**Stated problem**
Wherever the string "target" appears in the listing, copy that line.
++++ Data extract ++++
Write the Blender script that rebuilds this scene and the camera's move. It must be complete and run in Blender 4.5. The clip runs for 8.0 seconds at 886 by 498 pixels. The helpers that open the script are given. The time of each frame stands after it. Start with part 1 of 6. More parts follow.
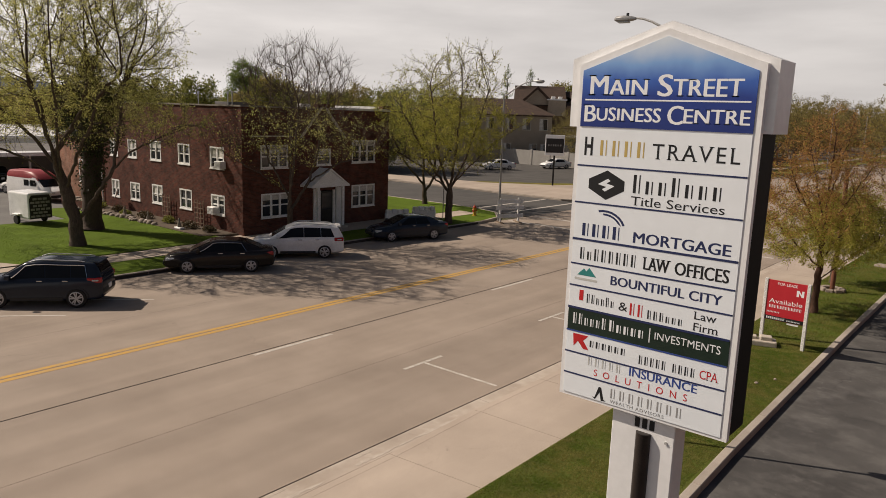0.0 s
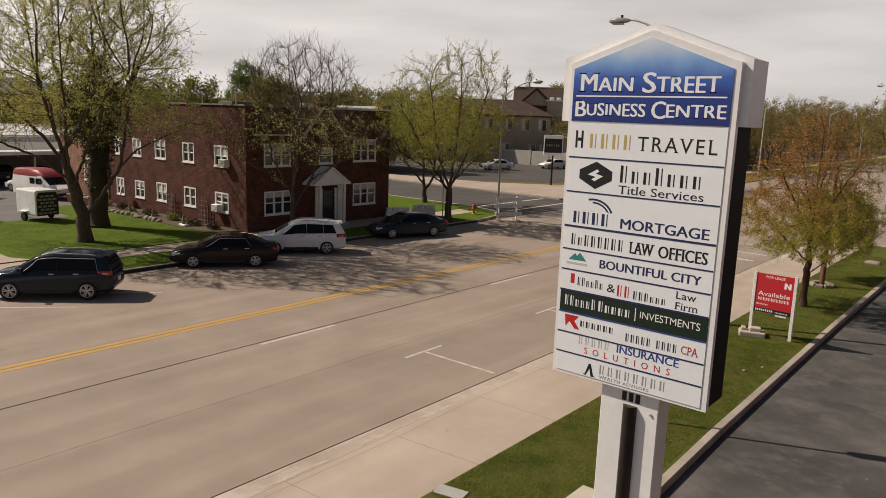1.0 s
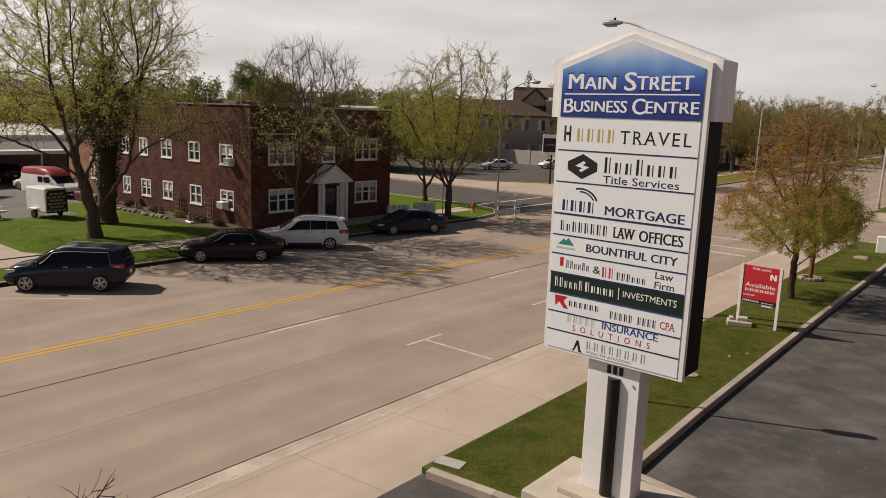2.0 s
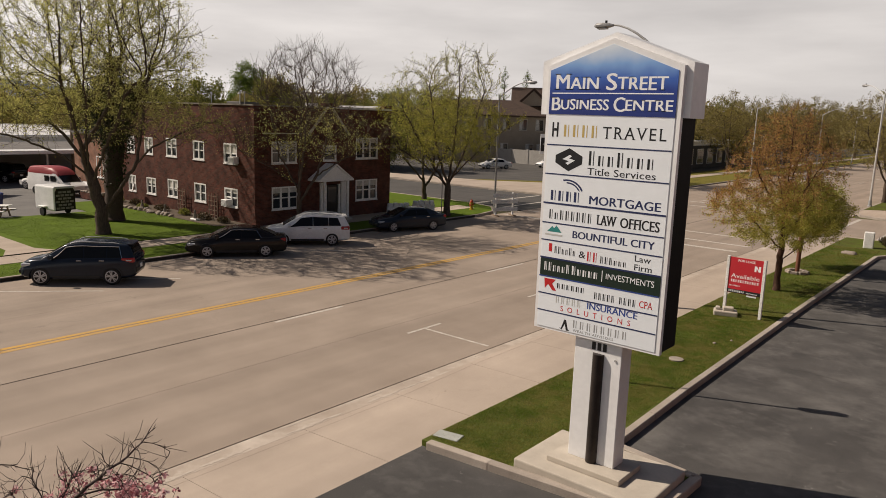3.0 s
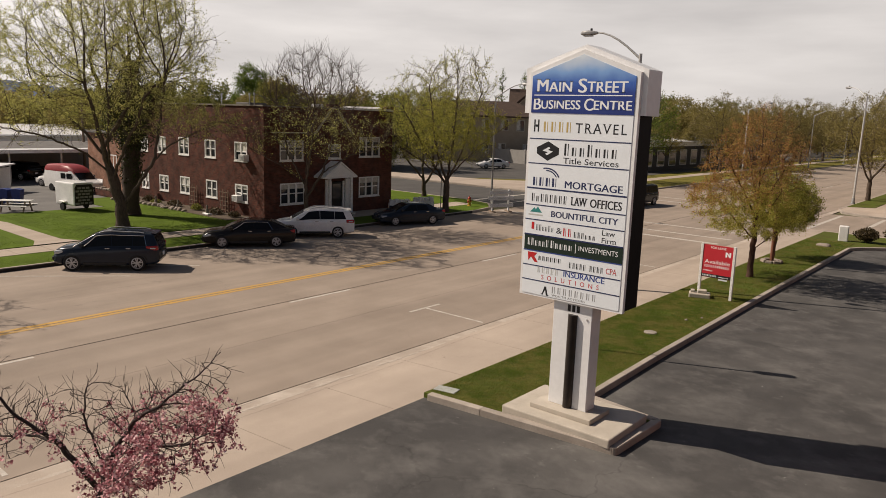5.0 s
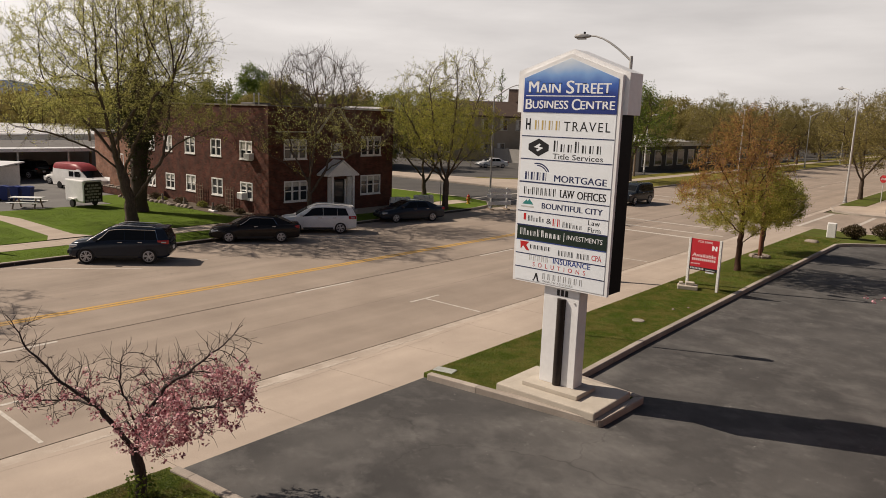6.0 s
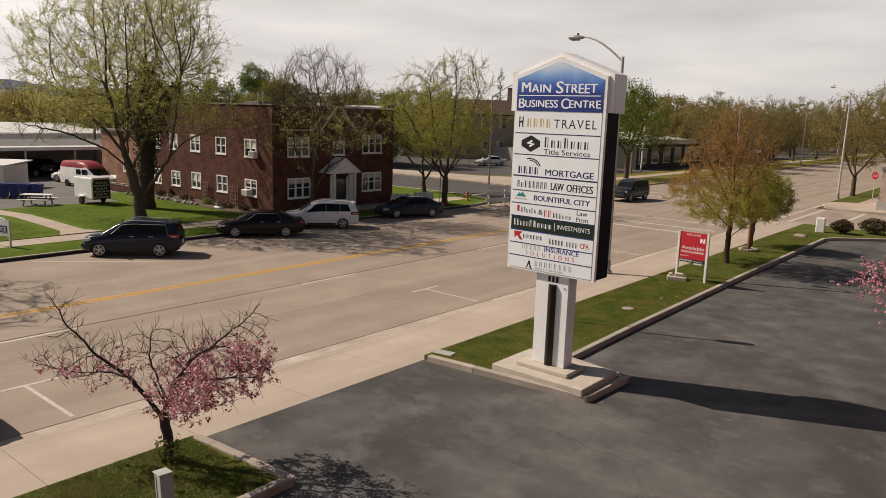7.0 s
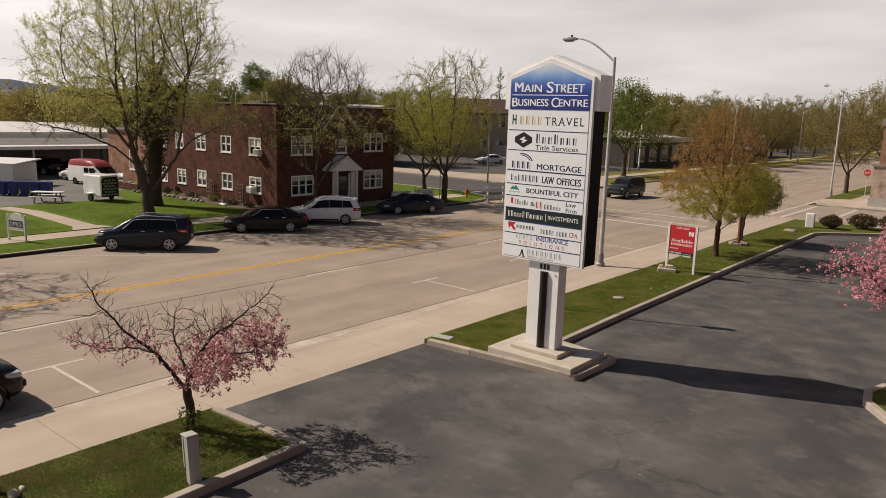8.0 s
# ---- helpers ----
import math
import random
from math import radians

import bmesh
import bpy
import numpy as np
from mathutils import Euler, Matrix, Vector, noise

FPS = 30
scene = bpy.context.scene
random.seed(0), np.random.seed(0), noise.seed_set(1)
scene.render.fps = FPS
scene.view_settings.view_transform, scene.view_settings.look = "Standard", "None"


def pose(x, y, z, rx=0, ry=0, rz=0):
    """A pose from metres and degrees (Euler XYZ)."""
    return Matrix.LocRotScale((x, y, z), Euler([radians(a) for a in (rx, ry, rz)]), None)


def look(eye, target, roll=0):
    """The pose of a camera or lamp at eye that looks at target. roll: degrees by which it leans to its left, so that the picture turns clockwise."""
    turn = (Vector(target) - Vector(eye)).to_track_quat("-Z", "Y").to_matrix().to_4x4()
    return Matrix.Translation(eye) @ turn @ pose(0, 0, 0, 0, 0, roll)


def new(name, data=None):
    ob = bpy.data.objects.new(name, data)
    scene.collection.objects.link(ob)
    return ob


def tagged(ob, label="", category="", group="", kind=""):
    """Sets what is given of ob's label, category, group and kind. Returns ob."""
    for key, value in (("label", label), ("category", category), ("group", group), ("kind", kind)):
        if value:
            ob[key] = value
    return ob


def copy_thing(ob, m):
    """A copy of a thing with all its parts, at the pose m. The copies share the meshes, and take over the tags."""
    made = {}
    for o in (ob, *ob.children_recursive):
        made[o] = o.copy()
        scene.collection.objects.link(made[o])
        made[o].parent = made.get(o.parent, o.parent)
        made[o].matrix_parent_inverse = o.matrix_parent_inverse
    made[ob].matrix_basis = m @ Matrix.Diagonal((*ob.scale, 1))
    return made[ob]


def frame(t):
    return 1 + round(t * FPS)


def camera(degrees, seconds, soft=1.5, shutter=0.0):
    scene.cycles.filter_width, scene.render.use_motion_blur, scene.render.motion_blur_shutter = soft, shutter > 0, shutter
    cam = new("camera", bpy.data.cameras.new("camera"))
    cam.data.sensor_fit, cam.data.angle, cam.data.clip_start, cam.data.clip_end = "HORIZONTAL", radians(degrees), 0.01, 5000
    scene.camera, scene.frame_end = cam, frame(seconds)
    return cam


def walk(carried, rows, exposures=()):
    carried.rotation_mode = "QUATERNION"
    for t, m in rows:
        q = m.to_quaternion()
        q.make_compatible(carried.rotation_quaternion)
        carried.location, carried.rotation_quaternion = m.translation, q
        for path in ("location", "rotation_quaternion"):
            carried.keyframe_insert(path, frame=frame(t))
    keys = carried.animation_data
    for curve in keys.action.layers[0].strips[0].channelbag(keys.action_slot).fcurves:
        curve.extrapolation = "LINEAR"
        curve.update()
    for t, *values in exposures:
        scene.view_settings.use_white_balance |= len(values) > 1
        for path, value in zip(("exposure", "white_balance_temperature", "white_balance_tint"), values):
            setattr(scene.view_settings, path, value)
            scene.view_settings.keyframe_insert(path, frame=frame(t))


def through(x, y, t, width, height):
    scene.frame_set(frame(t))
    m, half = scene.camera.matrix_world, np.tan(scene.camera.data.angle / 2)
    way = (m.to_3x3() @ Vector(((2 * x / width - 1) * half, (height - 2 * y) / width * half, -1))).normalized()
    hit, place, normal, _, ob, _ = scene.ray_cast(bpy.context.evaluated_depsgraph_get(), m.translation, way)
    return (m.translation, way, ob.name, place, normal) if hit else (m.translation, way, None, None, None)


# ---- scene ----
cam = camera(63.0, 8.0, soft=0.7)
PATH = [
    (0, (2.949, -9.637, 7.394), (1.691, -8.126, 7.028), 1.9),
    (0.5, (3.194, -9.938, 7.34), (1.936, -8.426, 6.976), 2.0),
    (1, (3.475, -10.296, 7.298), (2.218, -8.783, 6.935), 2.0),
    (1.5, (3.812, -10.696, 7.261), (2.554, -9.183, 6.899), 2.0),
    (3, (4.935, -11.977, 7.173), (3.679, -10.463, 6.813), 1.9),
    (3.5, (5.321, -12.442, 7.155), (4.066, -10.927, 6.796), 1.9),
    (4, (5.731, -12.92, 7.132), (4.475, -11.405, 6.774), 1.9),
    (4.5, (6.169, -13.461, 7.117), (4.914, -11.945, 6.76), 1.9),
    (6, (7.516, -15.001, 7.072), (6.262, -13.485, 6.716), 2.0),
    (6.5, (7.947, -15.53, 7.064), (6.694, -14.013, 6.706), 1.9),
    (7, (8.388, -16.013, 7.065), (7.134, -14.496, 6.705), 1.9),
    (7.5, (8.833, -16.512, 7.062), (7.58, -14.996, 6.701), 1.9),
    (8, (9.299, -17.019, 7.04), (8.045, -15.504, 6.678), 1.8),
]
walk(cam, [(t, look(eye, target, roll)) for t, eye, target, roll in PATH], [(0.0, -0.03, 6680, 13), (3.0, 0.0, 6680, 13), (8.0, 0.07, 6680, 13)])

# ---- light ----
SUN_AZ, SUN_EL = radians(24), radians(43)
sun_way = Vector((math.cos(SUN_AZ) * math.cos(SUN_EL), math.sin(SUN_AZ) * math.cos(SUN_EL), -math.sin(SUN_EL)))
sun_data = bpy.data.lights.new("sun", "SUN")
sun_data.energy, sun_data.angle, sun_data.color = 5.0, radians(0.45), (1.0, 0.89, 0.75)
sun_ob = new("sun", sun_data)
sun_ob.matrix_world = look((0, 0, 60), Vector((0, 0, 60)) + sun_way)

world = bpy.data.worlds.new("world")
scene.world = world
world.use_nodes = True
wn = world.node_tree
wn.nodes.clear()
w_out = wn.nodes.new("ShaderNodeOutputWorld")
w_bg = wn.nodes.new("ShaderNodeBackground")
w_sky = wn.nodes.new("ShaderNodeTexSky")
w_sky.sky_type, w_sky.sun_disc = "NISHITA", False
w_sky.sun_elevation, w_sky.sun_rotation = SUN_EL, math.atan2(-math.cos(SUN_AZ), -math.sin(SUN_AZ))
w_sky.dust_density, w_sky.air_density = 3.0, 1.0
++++
**Result of this exercise**
def look(eye, target, roll=0):
    """The pose of a camera or lamp at eye that looks at target. roll: degrees by which it leans to its left, so that the picture turns clockwise."""
    turn = (Vector(target) - Vector(eye)).to_track_quat("-Z", "Y").to_matrix().to_4x4()
walk(cam, [(t, look(eye, target, roll)) for t, eye, target, roll in PATH], [(0.0, -0.03, 6680, 13), (3.0, 0.0, 6680, 13), (8.0, 0.07, 6680, 13)])